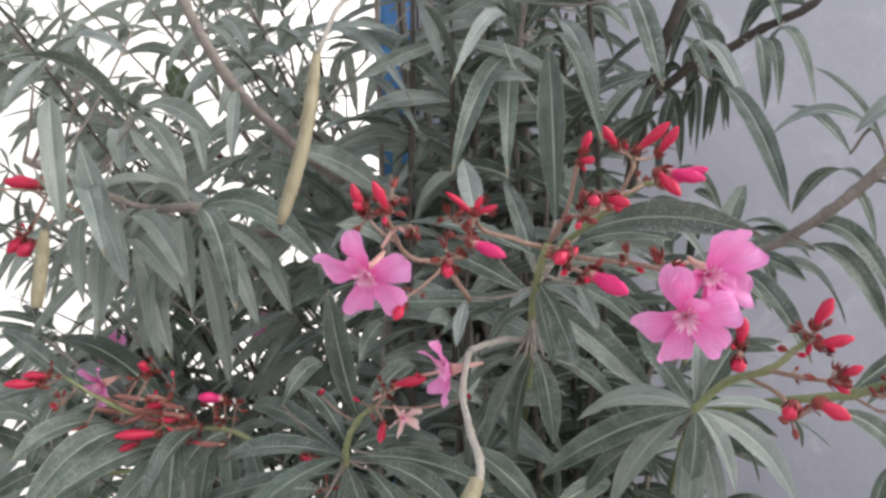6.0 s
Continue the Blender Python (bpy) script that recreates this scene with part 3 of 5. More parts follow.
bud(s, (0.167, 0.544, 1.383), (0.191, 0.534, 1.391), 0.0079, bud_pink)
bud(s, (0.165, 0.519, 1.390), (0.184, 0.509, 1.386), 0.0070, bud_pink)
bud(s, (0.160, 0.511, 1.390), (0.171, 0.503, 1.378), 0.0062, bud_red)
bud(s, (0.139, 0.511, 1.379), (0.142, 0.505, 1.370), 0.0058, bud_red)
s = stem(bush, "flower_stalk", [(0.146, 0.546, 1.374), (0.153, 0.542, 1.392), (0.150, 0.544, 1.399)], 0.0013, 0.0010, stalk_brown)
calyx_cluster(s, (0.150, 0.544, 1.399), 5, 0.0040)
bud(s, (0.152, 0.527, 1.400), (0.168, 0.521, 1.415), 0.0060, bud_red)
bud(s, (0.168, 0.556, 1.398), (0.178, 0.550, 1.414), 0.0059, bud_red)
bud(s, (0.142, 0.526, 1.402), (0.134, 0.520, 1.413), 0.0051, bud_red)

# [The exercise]
Omit every picture, then repeat the remaining data exactly as it appears above.

# [Exercise result]
6.0 s
Continue the Blender Python (bpy) script that recreates this scene with part 3 of 5. More parts follow.
bud(s, (0.167, 0.544, 1.383), (0.191, 0.534, 1.391), 0.0079, bud_pink)
bud(s, (0.165, 0.519, 1.390), (0.184, 0.509, 1.386), 0.0070, bud_pink)
bud(s, (0.160, 0.511, 1.390), (0.171, 0.503, 1.378), 0.0062, bud_red)
bud(s, (0.139, 0.511, 1.379), (0.142, 0.505, 1.370), 0.0058, bud_red)
s = stem(bush, "flower_stalk", [(0.146, 0.546, 1.374), (0.153, 0.542, 1.392), (0.150, 0.544, 1.399)], 0.0013, 0.0010, stalk_brown)
calyx_cluster(s, (0.150, 0.544, 1.399), 5, 0.0040)
bud(s, (0.152, 0.527, 1.400), (0.168, 0.521, 1.415), 0.0060, bud_red)
bud(s, (0.168, 0.556, 1.398), (0.178, 0.550, 1.414), 0.0059, bud_red)
bud(s, (0.142, 0.526, 1.402), (0.134, 0.520, 1.413), 0.0051, bud_red)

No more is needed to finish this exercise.